L’assassin d’un journaliste communautaire condamné à 21 ans de prison ; le mobile reste à établir
Organisation :
Arrêté trois jours après les faits, John Alexander Jaramillo a reconnu être l’auteur de l’assassinat du directeur de la station communautaire Metro Rádio Estéreo Argemiro Cárdenas Agudelo. Le 15 mars 2012 à Dosquebradas. Le jeune homme, âgé de vingt-quatre ans, a été condamné, le 31 mars, au double motif d’“homicide” et “port d’arme illégal” à une peine de vingt-et-un ans, deux mois et quinze jours de prison. Le condamné a avoué avoir perçu la somme d’un million de pesos (environ 560 dollars) pour tuer le journaliste. Demandant pardon pour son crime, il a néanmoins assuré tout ignorer de l’identité de sa victime, personnalité reconnue localement et ancien maire de Dosquebradas.

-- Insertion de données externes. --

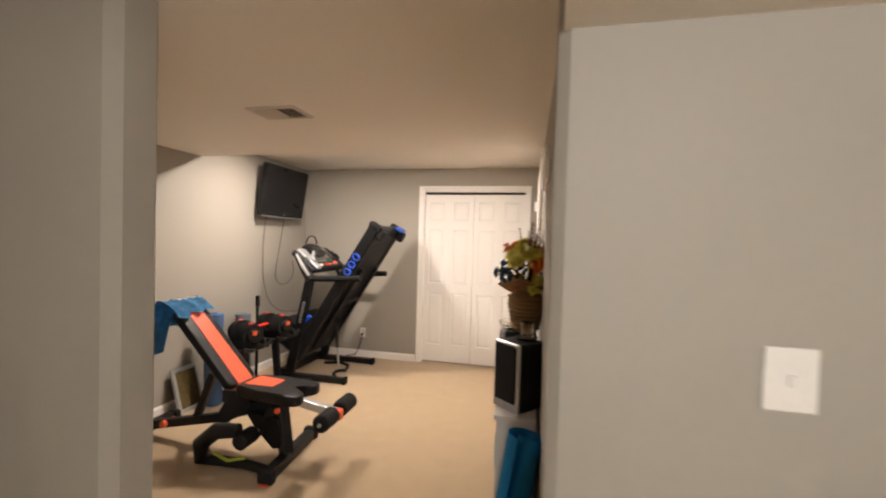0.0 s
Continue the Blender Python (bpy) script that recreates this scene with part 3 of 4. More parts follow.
part("seat_stripe", prism(bm_new(), [(0.045, -0.075), (0.245, -0.06), (0.245, 0.085), (0.045, 0.095)], 0.03, 0.0765, SM, 0.003), ORANGE, BN, "orange vinyl seat patch")
part("seat_board", box(bm_new(), 0.03, 0.42, -0.11, 0.11, -0.016, 0.003, 0.003, 2, SM), BLACKP, BN)
part("main_beam", bar(bar(bm_new(), (0.20, BY, 0.075), (0.78, BY, 0.20), 0.055, 0.06, 0.008), (0.76, BY, 0.195), (1.26, BY, 0.36), 0.055, 0.06, 0.008), BLACKP, BN)
rf = part("rear_foot_bar", bar(bm_new(), (0.155, 0.07, 0.035), (0.145, 0.55, 0.035), 0.07, 0.065, 0.012), BLACKP, BN)
for y in (0.07, 0.55):
    part("foot_cap", box(bm_new(), 0.105, 0.20, y - 0.025, y + 0.025, 0.0, 0.075, 0.014), RUBBER, rf)
part("adjuster", tube(bm_new(), [(0.37, BY - 0.055, 0.115), (0.37, BY + 0.05, 0.115)], 0.024, 14), ORANGE, BN, "orange adjusting knob")
part("back_post", bar(bm_new(), (0.60, BY, 0.15), (0.74, BY, 0.50), 0.04, 0.05, 0.006), BLACKP, BN)
part("back_hinge", box(bm_new(), 0.86, 1.04, BY - 0.06, BY + 0.06, 0.33, 0.42, 0.01), BLACKP, BN)
for s in (-1, 1):
    part("hinge_plate", prism(bm_new(), [(0.80, 0.20), (0.88, 0.18), (1.08, 0.33), (1.06, 0.41), (0.92, 0.41)], -0.004, 0.004, Matrix.Translation((0, BY + s * 0.05, 0)) @ Matrix.Rotation(radians(90), 4, "X"), 0.001), BLACKP, BN)
part("front_post", bar(bm_new(), (1.27, BY, 0.38), (1.36, BY - 0.06, 0.05), 0.07, 0.10, 0.012), BLACKP, BN)
ff = part("front_foot_bar", bar(bm_new(), (1.39, -0.02, 0.04), (1.34, 0.56, 0.04), 0.075, 0.07, 0.012), BLACKP, BN)
for x, y in ((1.392, -0.025), (1.338, 0.565)):
    part("foot_cap", box(bm_new(), x - 0.05, x + 0.05, y - 0.03, y + 0.03, 0.0, 0.085, 0.016), RUBBER, ff)
    part("foot_tip", box(bm_new(), x - 0.035, x + 0.035, y - 0.034, y + 0.034, 0.0, 0.012, 0.003), ORANGE, ff)
part("leg_arm", bar(bm_new(), (1.30, BY, 0.40), (1.685, BY, 0.335), 0.05, 0.055, 0.006), STEEL, BN, "silver leg-holder arm")
part("arm_tip", box(bm_new(), 1.655, 1.715, BY - 0.032, BY + 0.032, 0.295, 0.365, 0.012), ORANGE, BN)
for s in (-1, 1):
    rl = part("leg_roller", tube(bm_new(), [(1.675, BY + s * 0.04, 0.345), (1.675, BY + s * 0.055, 0.345), (1.675, BY + s * 0.20, 0.345), (1.675, BY + s * 0.215, 0.345)], [0.042, 0.054, 0.054, 0.04], 20), RUBBER, BN, "black foam leg roller")
    rl = part("leg_roller", tube(bm_new(), [(1.17, BY - 0.08 + s * 0.06, 0.20), (1.17, BY - 0.08 + s * 0.07, 0.20), (1.17, BY - 0.08 + s * 0.19, 0.20), (1.17, BY - 0.08 + s * 0.2, 0.20)], [0.04, 0.052, 0.052, 0.04], 18), RUBBER, BN, "black foam leg roller")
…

Tout en prenant acte de la rare célérité des enquêteurs et des autorités judiciaires dans cette affaire, Reporters sans frontières ne saurait se satisfaire d’un verdict qui ne dit rien du mobile de l’assassinat d’Argemiro Cárdenas Agudelo. Comme souvent en pareil cas, l’arrestation d’un auteur matériel, souvent jeune et ignorant tout du fond de l’affaire dans laquelle il est impliquée, ne permet pas de conclure à une victoire contre l’impunité. Argemiro Cárdenas Agudelo a-t-il été tué en raison de ses activités radiophoniques ? La question reste posée.
Ce verdict a suivi de peu l’assassinat d’un autre journaliste, à Sabanalarga, le 29 mars dans le département d’Atlántico. Abattu par deux tueurs circulant à moto, Jesús Martínez Orozco, 42 ans, était employé par la radio privée locale La Nueva, où il animait des programmes à caractère exclusivement culturels. Il n’avait reçu aucune menace préalable et certaines sources penchent déjà l’hypothèse d’une “erreur sur la personne”.
___________________________
16.03.12 - Un directeur de radio communautaire assassiné dans une région sous forte influence paramilitaire
Argemiro Cárdenas Agudelo a été froidement abattu par un tueur à gages, le 15 mars 2012, à Dosquebradas dans le département de Risaralda. Cet homme politique, ancien maire de la ville, était également directeur et administrateur de la radio communautaire Metro Radio Estéreo et contribuait depuis quatorze ans aux activités d’autres stations. Il dirigeait depuis 2010 la Red Radial Cafetera et était affilié à l’Association mondiale des radios communautaires (AMARC).
“Nous nous associons à l’AMARC, ainsi qu’aux organisations professionnelles colombiennes, pour rendre hommage à Argemiro Cárdenas Agudelo et réclamer que toute la lumière soit faite sur son assassinat. Une fois encore, nous prions les autorités en charge de l’enquête de ne pas écarter trop vite un possible mobile professionnel, ce qui arrive trop fréquemment dans ce genre d’affaire. Diriger un média communautaire représente, par définition, un risque énorme dans une région comme Risaralda où sévissent le narcotrafic et le redoutable groupe ‘La Cordillera’, issu des viviers paramilitaires. L’ombre de ces prédateurs de la liberté d’informer plane sur les derniers cas de journalistes assassinés ou forcés à l’exil”, a déclaré Reporters sans frontières.
D’après des journalistes locaux, Argemiro Cárdenas n’avait pas fait l’objet de menaces récentes. Il défendait, y compris à l’antenne, les intérêts des communautés auprès de la classe politique locale mais ne traitait pas de sujets réputés à haut risque. Il préparait d’ailleurs sa retraite.
Concernant le mobile du crime, la police régionale privilégie l’hypothèse d’un “différend économique de vieille date” ou d’une tentative d’extorsion de l’argent censément gagné par la victime suite à la vente d’une radio. Sans exclure ces possibilités, Reporters sans frontières aimerait connaître les éléments ou témoignages étayant ces pistes.
La Colombie reste l’un des pays les plus dangereux du continent pour les journalistes, situé à la 143e place (sur 179 pays) du dernier classement mondial de la liberté de la presse publié par Reporters sans frontières. Il est également, depuis plusieurs années, celui qui compte le plus d’exilés, à l’étranger ou dans une autre région.